Activities that are revolutionary

  • Raju organised the hill people’s anger in Ganjam, Visakhapatnam, and Godavari into effective guerilla resistance against the British.
  • The Forest Act of 1882, among other colonial policies, threatened native podu agriculture and drove people to work.
  • In August 1922, tribals and muttadars (village headmen) affected by the British government’s limitation of their rights banded together in armed resistance against colonial rule.

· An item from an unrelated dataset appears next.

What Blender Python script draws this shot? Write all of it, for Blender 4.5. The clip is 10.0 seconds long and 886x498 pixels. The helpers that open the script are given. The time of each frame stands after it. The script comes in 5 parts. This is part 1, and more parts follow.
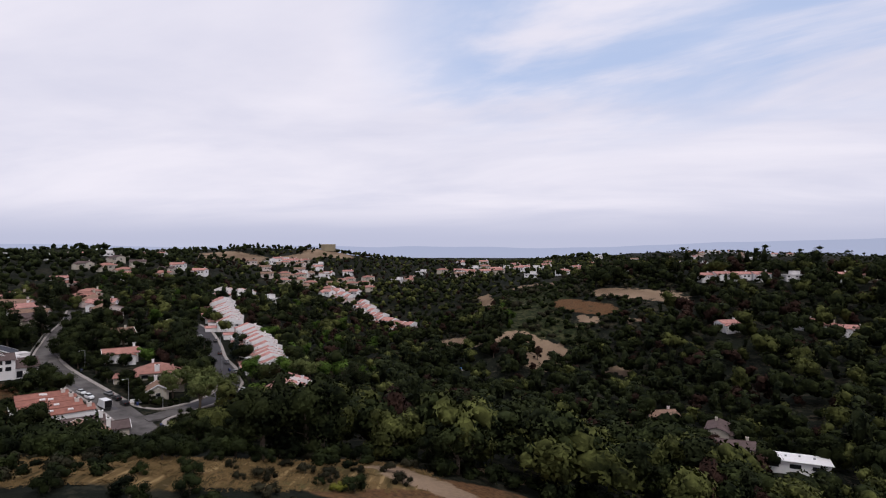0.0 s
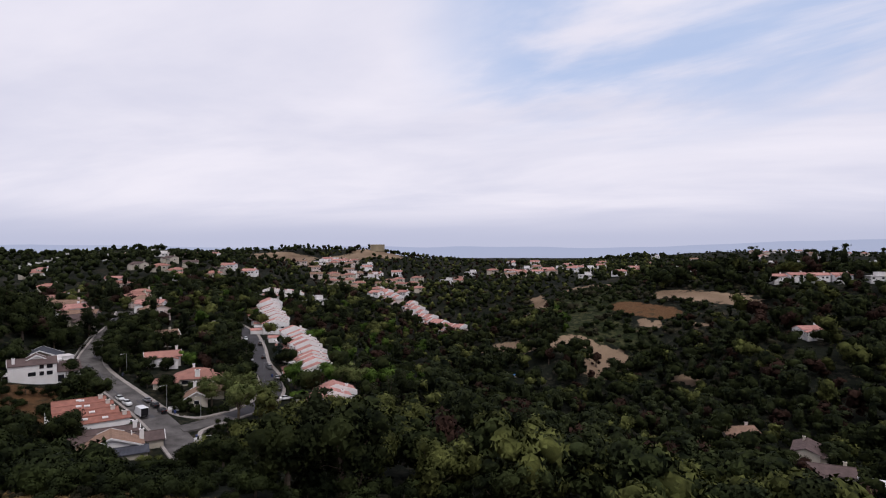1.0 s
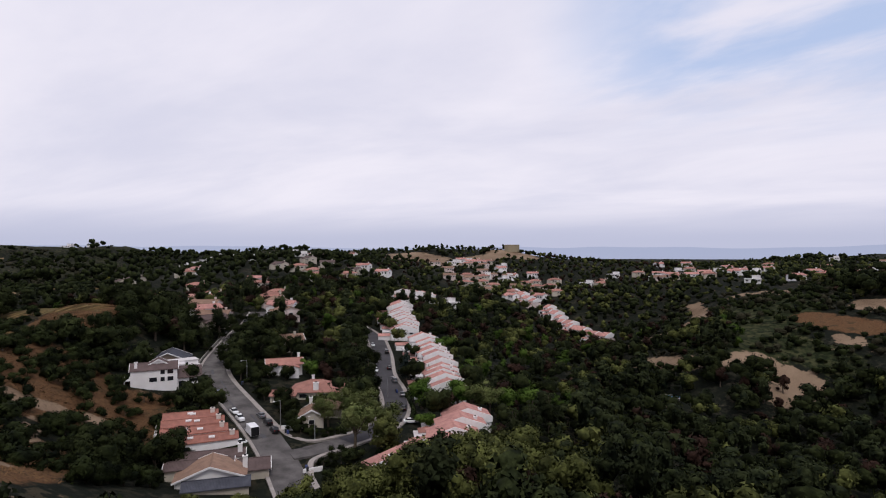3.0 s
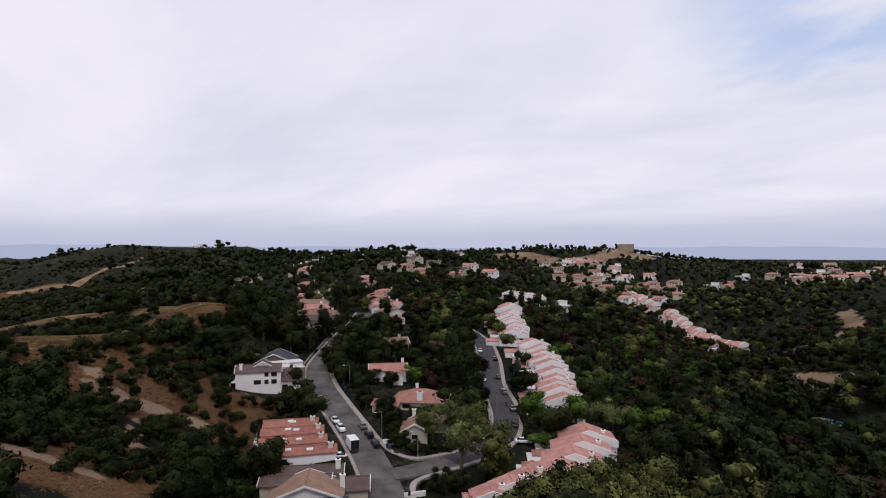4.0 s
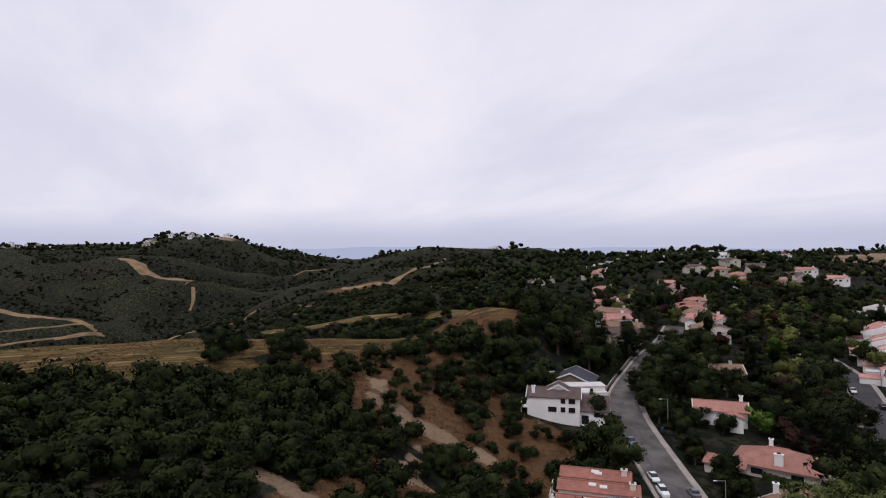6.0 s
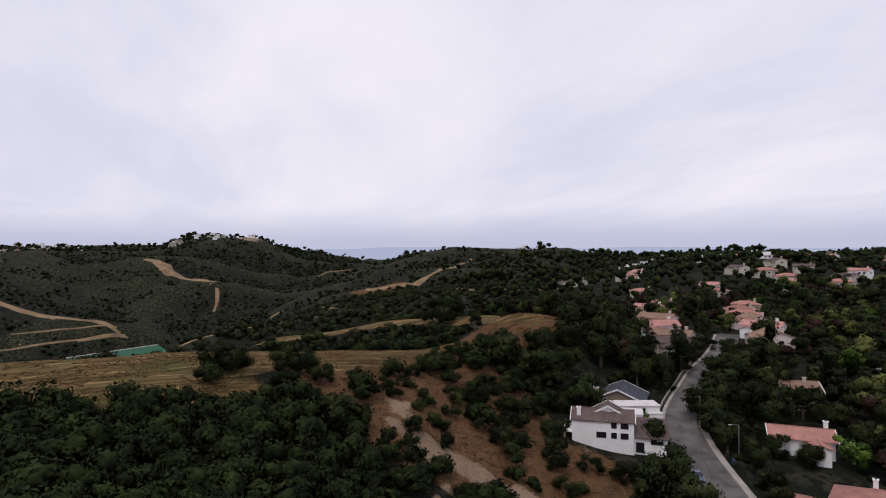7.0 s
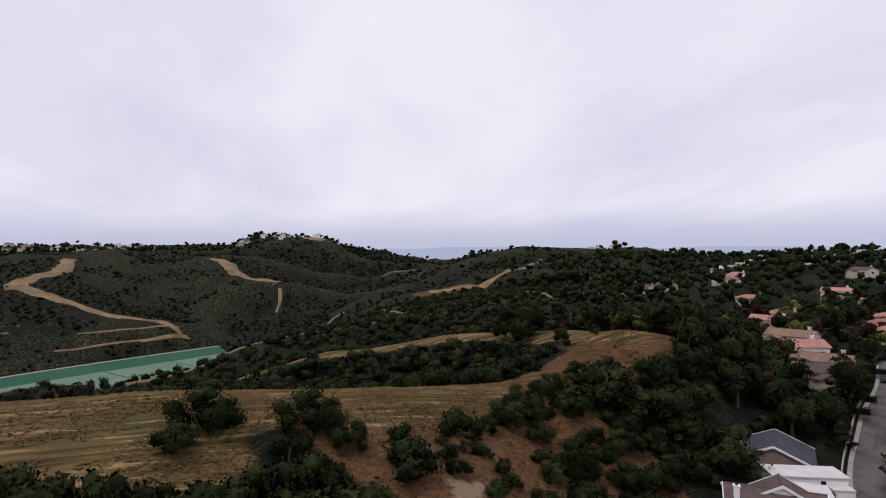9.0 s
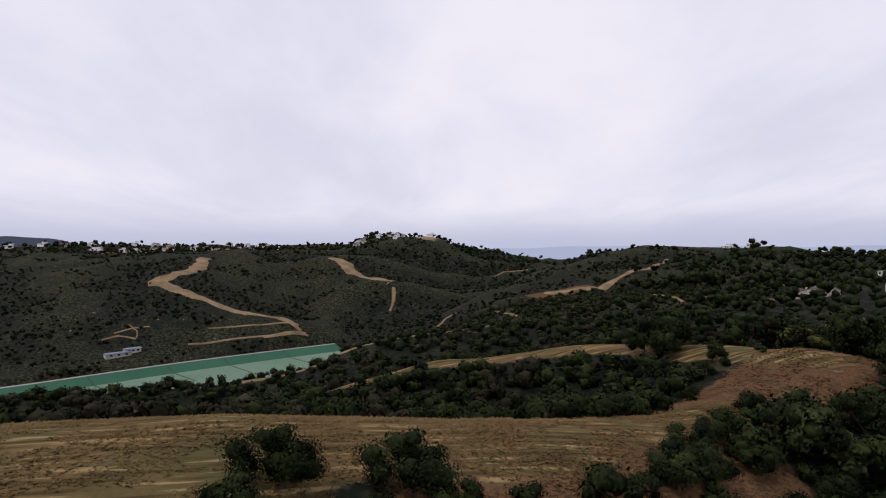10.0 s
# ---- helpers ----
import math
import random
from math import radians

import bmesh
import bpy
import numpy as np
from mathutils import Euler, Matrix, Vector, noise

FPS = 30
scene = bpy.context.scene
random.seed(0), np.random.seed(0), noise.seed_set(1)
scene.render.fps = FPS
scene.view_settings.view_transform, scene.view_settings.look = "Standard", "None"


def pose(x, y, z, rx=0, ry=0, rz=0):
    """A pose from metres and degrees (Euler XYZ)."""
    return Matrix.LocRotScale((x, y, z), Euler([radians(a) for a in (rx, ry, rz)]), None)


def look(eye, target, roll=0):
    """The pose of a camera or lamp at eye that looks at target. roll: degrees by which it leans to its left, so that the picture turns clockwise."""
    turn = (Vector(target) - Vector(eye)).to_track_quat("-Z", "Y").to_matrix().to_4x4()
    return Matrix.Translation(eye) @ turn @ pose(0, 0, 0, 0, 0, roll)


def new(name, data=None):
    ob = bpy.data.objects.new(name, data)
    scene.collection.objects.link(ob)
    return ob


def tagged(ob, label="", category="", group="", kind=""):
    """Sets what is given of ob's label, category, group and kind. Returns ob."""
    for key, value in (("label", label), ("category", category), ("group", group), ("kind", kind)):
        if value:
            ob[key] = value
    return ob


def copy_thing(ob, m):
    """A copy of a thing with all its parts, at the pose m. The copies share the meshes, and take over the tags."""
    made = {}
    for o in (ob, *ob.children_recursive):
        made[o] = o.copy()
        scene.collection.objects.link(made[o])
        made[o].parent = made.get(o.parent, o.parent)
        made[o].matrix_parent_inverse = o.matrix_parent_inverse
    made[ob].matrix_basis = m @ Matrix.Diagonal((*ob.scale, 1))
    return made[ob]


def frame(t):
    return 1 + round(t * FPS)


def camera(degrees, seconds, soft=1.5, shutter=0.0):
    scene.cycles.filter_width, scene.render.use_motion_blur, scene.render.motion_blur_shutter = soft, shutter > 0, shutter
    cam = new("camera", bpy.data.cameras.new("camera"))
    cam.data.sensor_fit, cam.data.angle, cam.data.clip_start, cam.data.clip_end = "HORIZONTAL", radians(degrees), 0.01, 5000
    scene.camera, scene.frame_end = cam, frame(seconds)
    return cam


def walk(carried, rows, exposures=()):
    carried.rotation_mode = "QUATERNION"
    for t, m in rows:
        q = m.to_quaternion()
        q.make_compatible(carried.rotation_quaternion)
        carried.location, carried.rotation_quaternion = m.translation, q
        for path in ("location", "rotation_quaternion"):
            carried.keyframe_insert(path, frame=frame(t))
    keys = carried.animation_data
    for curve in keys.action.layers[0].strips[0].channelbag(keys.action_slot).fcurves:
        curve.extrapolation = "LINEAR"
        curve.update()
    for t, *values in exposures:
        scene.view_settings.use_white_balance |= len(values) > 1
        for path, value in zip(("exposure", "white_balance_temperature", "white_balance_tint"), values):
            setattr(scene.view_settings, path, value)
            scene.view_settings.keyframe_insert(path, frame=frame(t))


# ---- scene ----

Contribution to the Liberation Struggle

  • The Rampa or Manyam Rebellion, Raju’s guerrilla campaign, lasted until May 1924.
  • The insurrection took place at the same time as Mahatma Gandhi’s Non-Cooperation Movement.
  • Raju admired Gandhi and advocated for him to wear khadi (homespun cloth) and abstain from drinking.
  • However, Raju believed that India could only be liberated by the use of force, which contradicted Gandhi’s nonviolent ideal.

Detection and Execution

  • Raju’s resistance ended when he was apprehended by the British in May 1924.
  • He was executed for his participation in the uprising.
  • Raju became renowned as the ‘Manyam Veerudu,’ or Hero of the Jungle, and his contributions to India’s freedom war remain honoured.

Conclusion

Overall, Alluri Sitharama Raju was instrumental in spearheading a guerilla rebellion against British colonial control, battling for tribal communities’ rights, and lobbying for India’s independence through coercive means.